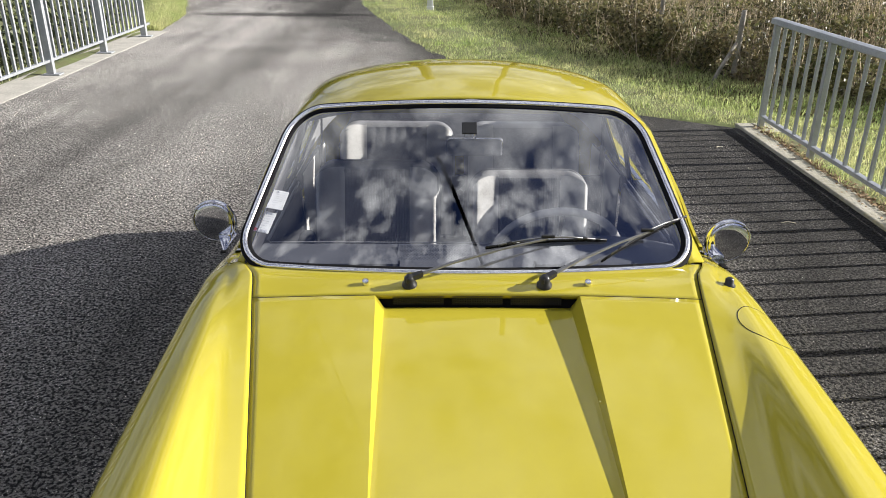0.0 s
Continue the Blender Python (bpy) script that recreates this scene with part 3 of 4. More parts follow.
# boot lid, nose and tail panels, floor
rows = []
for y in np.linspace(2.16, 2.62, 30):
    xi, zi = spl(SY, XI, y) - GAP, spl(SY, ZI, y)
    rows.append([(xi * u, y, zi + (spl([2.16, 2.3, 2.45, 2.62], [0.040, 0.050, 0.03, 0.0], y)) * (1 - u * u)) for u in np.linspace(-1, 1, 25)])
cpart("boot_lid", grid(rows), M_PAINT, "yellow engine lid", solid=0.004)
cpart("boot_badge", box(-0.315, 2.31, 0.806, 0.06, 0.012, 0.012, 0.003), M_CHROME, "small chrome badge")
for y, name in ((-1.318, "nose_panel"), (2.618, "tail_panel")):
    h = half(y)
    top = [(x, y, z) for x, z in h]
    cpart(name, grid([[(u * x, yy - math.copysign(0.02, -yy) * (1 - u * u), z) for x, yy, z in top] for u in np.linspace(-1, 1, 15)]), M_PAINT, solid=0.004)
cpart("underbody", merge(box(0, 0.65, 0.23, 1.3, 2.1, 0.04), box(0, 0.12, 0.5, 1.25, 0.03, 0.5), box(0, 1.42, 0.48, 1.25, 0.03, 0.46)), M_CARPET, "dark floor pan", smooth=False)
for x in (-0.62, 0.62):
    for y in WHEELS:
        w = empty("wheel", x, y, 0.285)
        w.parent = car
        rot = Matrix.Rotation(radians(90), 4, "Y")
        make("tyre", move(revolve([(0.19, -0.07), (0.27, -0.075), (0.285, -0.05), (0.285, 0.05), (0.27, 0.075), (0.19, 0.07), (0.19, -0.07)], 32), rot), M_TYRE, w)
        make("rim", move(revolve([(0.0, -0.03), (0.06, -0.035), (0.12, -0.02), (0.17, -0.055), (0.195, -0.06), (0.195, 0.06), (0.17, 0.055), (0.12, 0.02), (0.06, 0.035), (0.0, 0.03)], 32), rot), M_CHROME, w)


def seam(points, r=0.0022, name="panel_gap"):
    cpart(name, lean(tube(points, r, 5, caps=False)), M_RUBBER)


for sgn in (1, -1):
    seam([(sgn * spl(SY, XI, y), y, spl(SY, ZI, y) - 0.0008) for y in np.linspace(-1.3, 0.10, 60)], 0.0024)
    for y in (0.30, 1.165):
        seam([(sgn * (x - 0.002), y, z - 0.001) for x, z in half(y)[4:]], 0.003)
seam([(x, -0.0525, hood_z(x, -0.0525) - 0.003) for x in np.linspace(-0.552, -0.255, 16)], 0.003)
seam([(x, -0.0525, hood_z(x, -0.0525) - 0.003) for x in np.linspace(0.255, 0.552, 16)], 0.003)

# fuel flap: a round joint in the fender
flap = []
for k in range(41):
    w = 2 * math.pi * k / 40
    y, x = -0.165 + 0.084 * math.cos(w), 0.672 + 0.068 * math.sin(w)
    h = half(y)
    top = max(range(len(h)), key=lambda i: h[i][0])
    z = float(np.interp(x, [q[0] for q in h[: top + 1]], [q[1] for q in h[: top + 1]]))
    flap.append((x, y, z + 0.0040))
cpart("fuel_flap_joint", lean(tube(flap, 0.0011, 5, caps=False)), M_RUBBER, "thin joint of a round fuel flap")
cpart("aerial_base", merge(move(revolve([(0.0, -0.01), (0.016, -0.01), (0.016, 0.004), (0.011, 0.008), (0.011, 0.02), (0.006, 0.024), (0.0, 0.025)], 16), Matrix.Translation((0.648, 0.031, 0.868)))), M_BLACK, "black aerial base")


def glass_at(x, y, lift=0.0):
    """The windscreen's outer face at a plan position, raised by lift."""
    a, b = x / 0.6, 0.3
    for _ in range(25):
        p, e = screen(a, b), 1e-4
        da, db = (screen(a + e, b) - p) / e, (screen(a, b + e) - p) / e
        det = da.x * db.y - da.y * db.x
        rx, ry = x - p.x, y - p.y
        a, b = a + (rx * db.y - ry * db.x) / det, b + (da.x * ry - da.y * rx) / det
    n = da.cross(db).normalized()
    n = n if n.z > 0 else -n
    return screen(a, b) + n * lift


def wiper(pivot, inner, outer, hold, lab):
    w = empty("wiper", *pivot)
    w.parent = car
    inv = Matrix.Translation((-pivot[0], -pivot[1], -pivot[2]))

    def add(name, geo, material, **kw):
        make(name, move(geo, inv), material, w, **kw)

    px, py, pz = pivot
    n = Vector((0, -0.25, 0.97))
    add("pivot", move(revolve([(0.0, -0.012), (0.019, -0.012), (0.019, -0.004), (0.013, 0.0), (0.013, 0.014), (0.009, 0.021), (0.0, 0.023)], 16), Matrix.Translation(pivot) @ n.to_track_quat("Z", "Y").to_matrix().to_4x4()), M_BLACK)
    h = glass_at(*hold, 0.030)
    p0 = Vector(pivot) + n * 0.012
    d = h - p0
    side = d.cross(Vector((0, 0, 1))).normalized()

    def flat(pts, widths, t):
        rows = []
        for q, wd in zip(pts, widths):
            rows.append([q + side * wd + Vector((0, 0, t)), q - side * wd + Vector((0, 0, t)), q - side * wd - Vector((0, 0, t)), q + side * wd - Vector((0, 0, t))])
        v, f = grid(rows, close_u=True)
        return v, f + [(0, 1, 2, 3), tuple(range(len(v) - 4, len(v)))]

    k1 = p0 + d * 0.09 + Vector((0, 0, 0.004))
    k2 = p0 + d * 0.30 + Vector((0, 0, 0.010))
    k3 = p0 + d * 0.7 + Vector((0, 0, 0.008))
    add("arm_head", flat([p0 - d.normalized() * 0.01, k1], [0.010, 0.008], 0.006), M_BLACK, smooth=False)
    add("arm", flat([k1 - d.normalized() * 0.01, k2, k3, h], [0.006, 0.0048, 0.003, 0.0022], 0.0022), M_WIPER, smooth=False)
    ends = [glass_at(inner[0] + (outer[0] - inner[0]) * k / 10, inner[1] + (outer[1] - inner[1]) * k / 10, 0.0) for k in range(11)]
    along = (ends[-1] - ends[0]).normalized()
    nn = Vector((0, -0.55, 0.83))
    add("rubber", tube([e + nn * 0.007 for e in ends], 0.0032, 5), M_RUBBER)
    add("blade_spine", tube([e + nn * 0.013 for e in ends], 0.0024, 4), M_BLACK)
    mid = ends[5]
    add("bridge", tube([ends[1] + nn * 0.014, ends[3] + nn * 0.024, ends[5] + nn * 0.030, ends[7] + nn * 0.024, ends[9] + nn * 0.014], 0.0026, 4), M_WIPER)
    for k in (2, 8):
        add("claw", tube([ends[k - 1] + nn * 0.010, ends[k] + nn * 0.020, ends[k + 1] + nn * 0.010], 0.003, 4), M_BLACK)
    add("clip", box(*(mid + nn * 0.032), 0.035, 0.010, 0.008, 0.002), M_BLACK, smooth=False)
    tagged(w, lab)


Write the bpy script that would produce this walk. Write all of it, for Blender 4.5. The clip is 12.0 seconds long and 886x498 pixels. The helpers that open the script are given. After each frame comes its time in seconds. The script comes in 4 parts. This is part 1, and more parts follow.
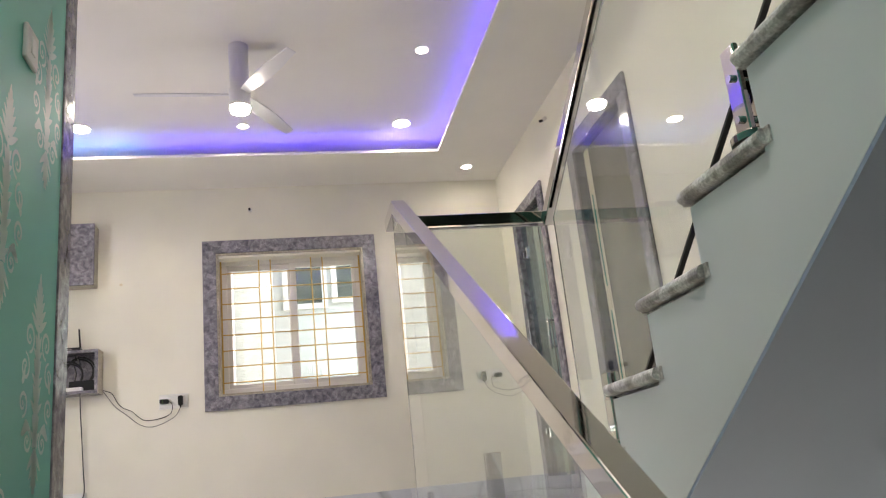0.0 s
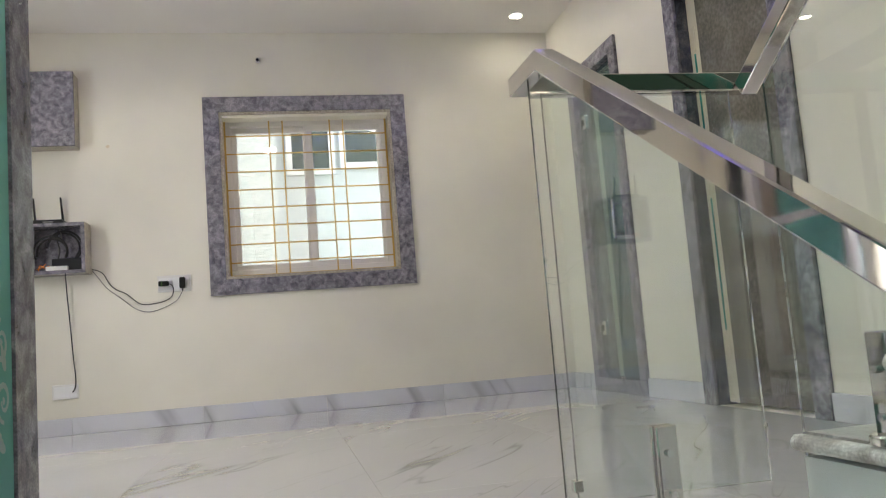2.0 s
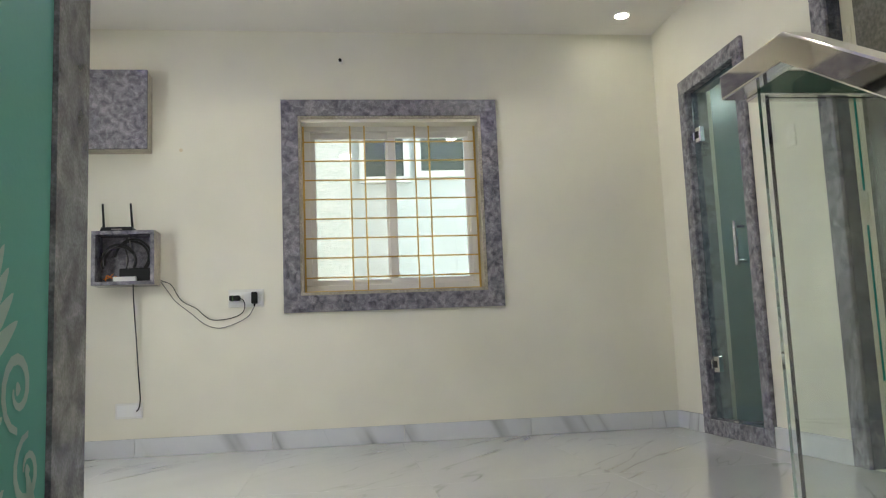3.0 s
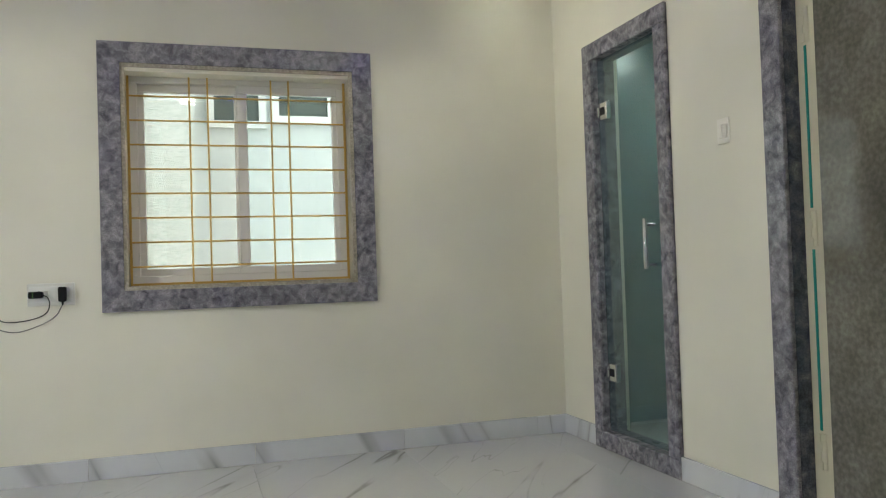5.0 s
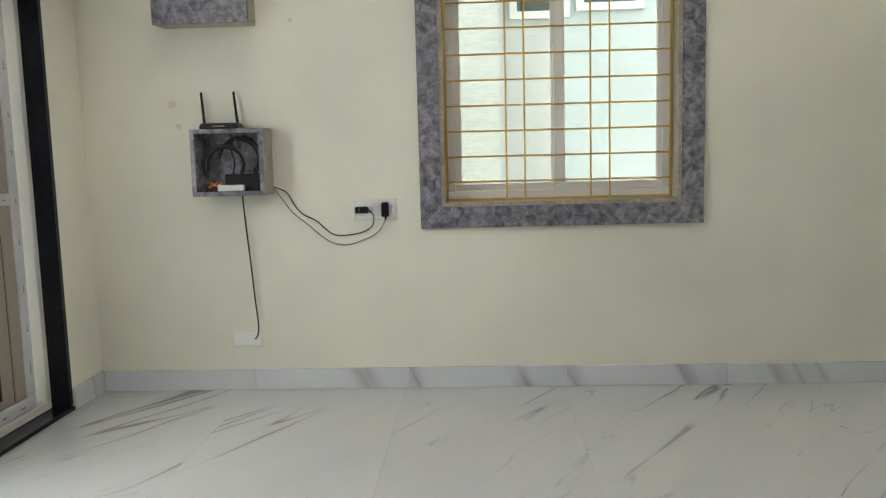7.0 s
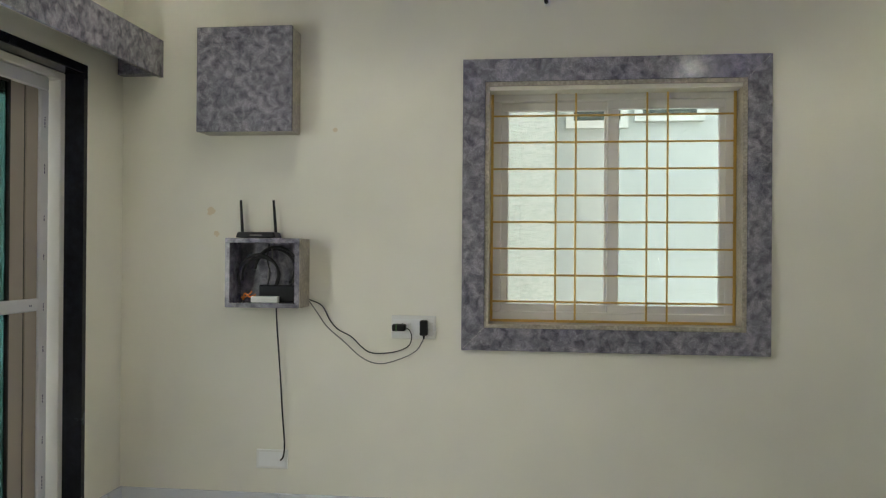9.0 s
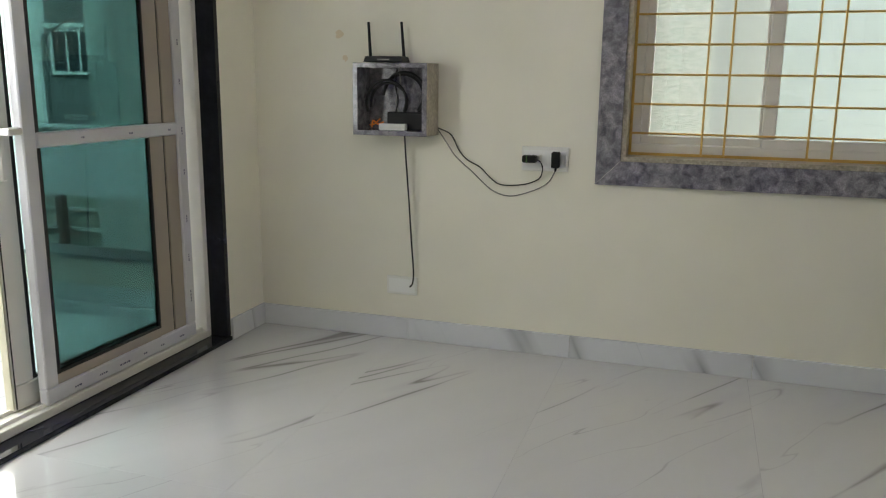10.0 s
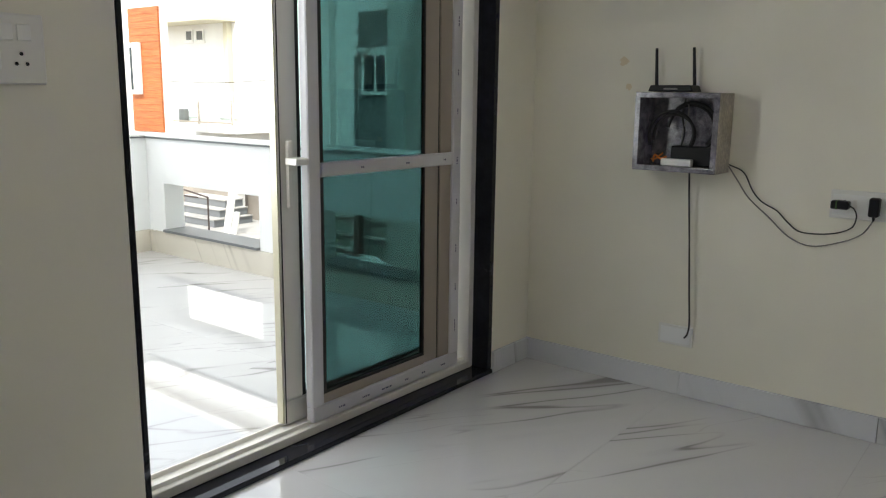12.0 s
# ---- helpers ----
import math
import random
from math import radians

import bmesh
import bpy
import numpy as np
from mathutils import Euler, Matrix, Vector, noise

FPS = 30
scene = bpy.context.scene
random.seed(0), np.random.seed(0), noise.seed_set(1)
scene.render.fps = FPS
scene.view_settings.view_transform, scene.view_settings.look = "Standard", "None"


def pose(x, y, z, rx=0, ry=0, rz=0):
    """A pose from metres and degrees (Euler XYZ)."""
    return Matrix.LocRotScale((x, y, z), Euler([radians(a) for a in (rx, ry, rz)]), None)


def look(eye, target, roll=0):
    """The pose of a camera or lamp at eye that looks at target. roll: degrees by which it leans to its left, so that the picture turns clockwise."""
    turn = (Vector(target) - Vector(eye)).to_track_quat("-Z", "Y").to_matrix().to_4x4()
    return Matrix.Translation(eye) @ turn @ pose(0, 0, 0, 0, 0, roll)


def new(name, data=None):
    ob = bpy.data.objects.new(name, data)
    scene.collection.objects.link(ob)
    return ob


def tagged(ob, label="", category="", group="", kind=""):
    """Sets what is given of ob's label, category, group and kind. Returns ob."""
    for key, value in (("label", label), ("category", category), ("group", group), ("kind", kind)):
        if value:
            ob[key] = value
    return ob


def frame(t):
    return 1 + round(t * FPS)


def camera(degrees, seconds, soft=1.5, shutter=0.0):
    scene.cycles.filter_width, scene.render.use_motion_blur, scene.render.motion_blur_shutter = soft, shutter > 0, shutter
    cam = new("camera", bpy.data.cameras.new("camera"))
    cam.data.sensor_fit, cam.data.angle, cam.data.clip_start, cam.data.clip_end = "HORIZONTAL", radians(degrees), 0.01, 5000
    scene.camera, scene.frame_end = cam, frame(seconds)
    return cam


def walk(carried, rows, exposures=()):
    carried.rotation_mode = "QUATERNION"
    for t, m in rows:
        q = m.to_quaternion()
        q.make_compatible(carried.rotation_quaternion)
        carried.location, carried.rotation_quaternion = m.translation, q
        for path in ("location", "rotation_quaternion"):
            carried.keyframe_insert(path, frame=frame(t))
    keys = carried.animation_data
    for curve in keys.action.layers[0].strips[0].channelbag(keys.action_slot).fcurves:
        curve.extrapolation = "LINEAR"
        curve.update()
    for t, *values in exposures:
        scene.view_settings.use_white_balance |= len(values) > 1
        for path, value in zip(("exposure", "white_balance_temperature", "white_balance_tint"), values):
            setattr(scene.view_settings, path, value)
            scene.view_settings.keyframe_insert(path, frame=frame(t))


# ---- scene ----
cam = camera(58.1, 12.0, soft=1.2)
PATH = [
    (0, (1.286, 0.158, 0.124), (1.676, 2.038, 0.683), -6.1),
    (0.5, (1.272, 0.392, 0.108), (1.694, 2.324, 0.402), -7.0),
    (1, (1.223, 0.628, 0.192), (1.719, 2.56, 0.345), -6.4),
    (1.5, (1.112, 0.857, 0.318), (1.666, 2.772, 0.481), -5.3),
    (2, (1.088, 1.045, 0.436), (1.493, 2.991, 0.653), -4.5),
    (2.5, (1.047, 1.26, 0.563), (1.304, 3.229, 0.803), -3.0),
    (2.7, (1.015, 1.366, 0.544), (1.265, 3.333, 0.8), -2.7),
    (4.3, (0.916, 2.026, 0.913), (1.395, 3.966, 0.995), -0.5),
    (4.5, (0.937, 2.083, 0.93), (1.484, 4.005, 0.995), -1.1),
    (5, (1.064, 2.258, 0.988), (1.666, 4.165, 1.035), -1.9),
    (5.5, (1.052, 2.352, 1.048), (1.547, 4.29, 1.067), -1.8),
    (6, (0.952, 2.455, 1.078), (1.277, 4.424, 0.957), -0.4),
    (6.5, (0.893, 2.515, 1.177), (1.058, 4.495, 0.951), 0.5),
    (7, (0.944, 2.569, 1.185), (0.844, 4.553, 0.95), -1.5),
    (7.5, (1.002, 2.578, 1.185), (0.718, 4.555, 1.08), -1.8),
    (7.7, (1.007, 2.582, 1.188), (0.685, 4.556, 1.175), -1.6),
    (9.3, (0.993, 2.873, 1.293), (0.766, 4.86, 1.299), 0.7),
    (9.5, (1.01, 2.906, 1.295), (0.77, 4.885, 1.139), 0.9),
    (10, (1.073, 2.986, 1.264), (0.476, 4.849, 0.849), 0.7),
    (10.5, (1.072, 3.008, 1.339), (0.17, 4.718, 0.826), 0.4),
    (11, (1.117, 3.052, 1.319), (0.078, 4.671, 0.769), 0.9),
    (11.5, (1.082, 3.129, 1.319), (-0.017, 4.718, 0.801), 1.4),
    (12, (1.01, 3.198, 1.321), (-0.197, 4.746, 0.938), 0.7),
]
EXPOSURES = [
    (0.0, 2.09, 6830, 18),
    (0.6, 2.2, 6780, 22),
    (1.4, 1.96, 6600, 23),
    (2.0, 1.88, 6530, 14),
    (2.5, 1.86, 6500, 9),
    (4.5, 1.63, 6500, 4),
    (5.5, 1.68, 6500, 5),
    (7.0, 1.72, 6600, 4),
    (7.7, 1.46, 6580, 6),
    (9.5, 1.38, 6610, 3),
    (10.0, 1.35, 6680, 5),
    (10.5, 0.65, 6560, 8),
    (11.0, 0.79, 6540, 7),
    (12.0, 0.85, 6510, 7),
]
walk(cam, [(t, look(eye, target, roll)) for t, eye, target, roll in PATH], EXPOSURES)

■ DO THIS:
Everything from the line with "scene.camera, scene.frame_end = cam, frame(seconds)" through the line with "scene.view_settings.keyframe_insert(path, frame=frame(t))", both ends included, should be repeated exactly; nothing else should appear.

■ RESPONSE:
    scene.camera, scene.frame_end = cam, frame(seconds)
    return cam


def walk(carried, rows, exposures=()):
    carried.rotation_mode = "QUATERNION"
    for t, m in rows:
        q = m.to_quaternion()
        q.make_compatible(carried.rotation_quaternion)
        carried.location, carried.rotation_quaternion = m.translation, q
        for path in ("location", "rotation_quaternion"):
            carried.keyframe_insert(path, frame=frame(t))
    keys = carried.animation_data
    for curve in keys.action.layers[0].strips[0].channelbag(keys.action_slot).fcurves:
        curve.extrapolation = "LINEAR"
        curve.update()
    for t, *values in exposures:
        scene.view_settings.use_white_balance |= len(values) > 1
        for path, value in zip(("exposure", "white_balance_temperature", "white_balance_tint"), values):
            setattr(scene.view_settings, path, value)
            scene.view_settings.keyframe_insert(path, frame=frame(t))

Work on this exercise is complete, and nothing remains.